I am an Assistant Professor of English at the United States Naval Academy where I specialize in representations of nationalism and cultural belonging in colonial-era and modern Indian literature. I earned my Ph.D. from the University of Pennsylvania in 2016 and M.A. degrees in South Asian Studies and English from the University of Michigan in 2009. My research and teaching interests include postcolonial literature and theory with a focus on South Asia, theory of the novel, global literatures of protest and resistance, contemporary South Asian diasporic literature and film, and British imperial philosophies and literatures of empire. My articles and reviews have been published in Verge: Studies in Global Asias, Interventions: International Journal of Postcolonial Studies, The Journal of Commonwealth and Postcolonial Studies, and South Asia: Journal of South Asian Studies.

My book manuscript, Imagining Bharat: Colonialism, Nationalism, and the Politics of Form in the Indian Novel, 1880-1920, is an interdisciplinary study of anticolonial and nationalist thinking as it evolved in the turn-of-the-century Indian novel. It examines how the burgeoning genre formed a rich and generative space within which Indian authors often linked their qualified acceptance of British colonialism to unique imaginings of India as a primordial Hindu homeland called Bharat. A term appropriated from ancient religious texts, Bharat exists today as the alter ego of India and was proclaimed in the Indian Constitution to be the genuine name of the country in an appositive phrase: “India, that is, Bharat.” As demonstrated by the continued success of Hindu nationalists in Indian politics, a particularly restrictive understanding of Bharat predominates today, one that endangers the country’s avowed secularism and sizeable Muslim minority.

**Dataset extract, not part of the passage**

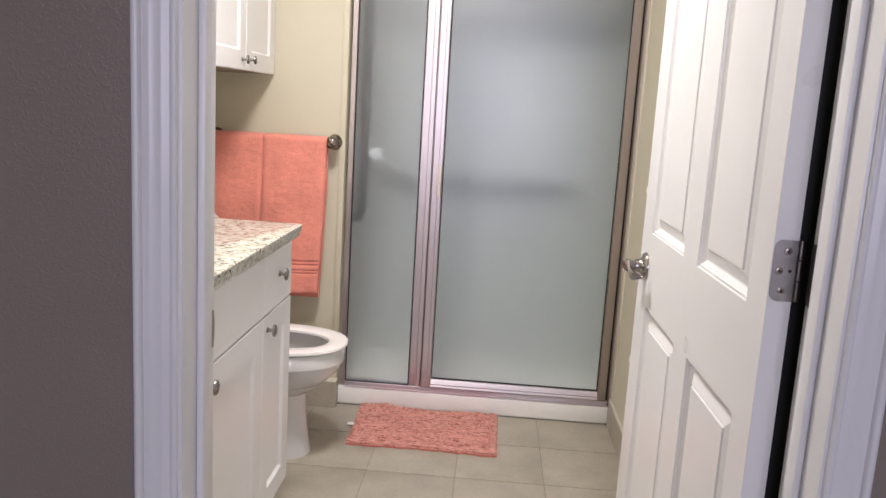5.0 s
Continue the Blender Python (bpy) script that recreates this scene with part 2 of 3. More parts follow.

Yet, as my book demonstrates, the imagining of India as Bharat was in fact quite varied and often strikingly inclusive at the turn of the twentieth century. From the start of so-called Muslim rule in India in the late medieval period to the advent of British colonialism in the mid-eighteenth century and beyond, Imagining Bharat illuminates how the supple conception of Bharat formed a prism through which many Indian authors—writing in various languages within and outside of the colonial state—reconfigured pivotal events in the distant and proximate past for specific political purposes. As these writers balanced of number of seemingly incompatible aims in their fictions (i.e., rallying Hindus while also buttressing British colonialism), the result was a multigeneric literary text that was often at once historical romance, epic, myth, and political tract—a significant stage in the development of the modern Indian novel that remains largely overlooked. The authors I examine include Bankim Chattopadhyay, Kali Kumar Sinha, Sarath Kumar Ghosh, Siddha Mohana Mitra, Rabindranath Tagore, and Vinayak Damodar Savarkar.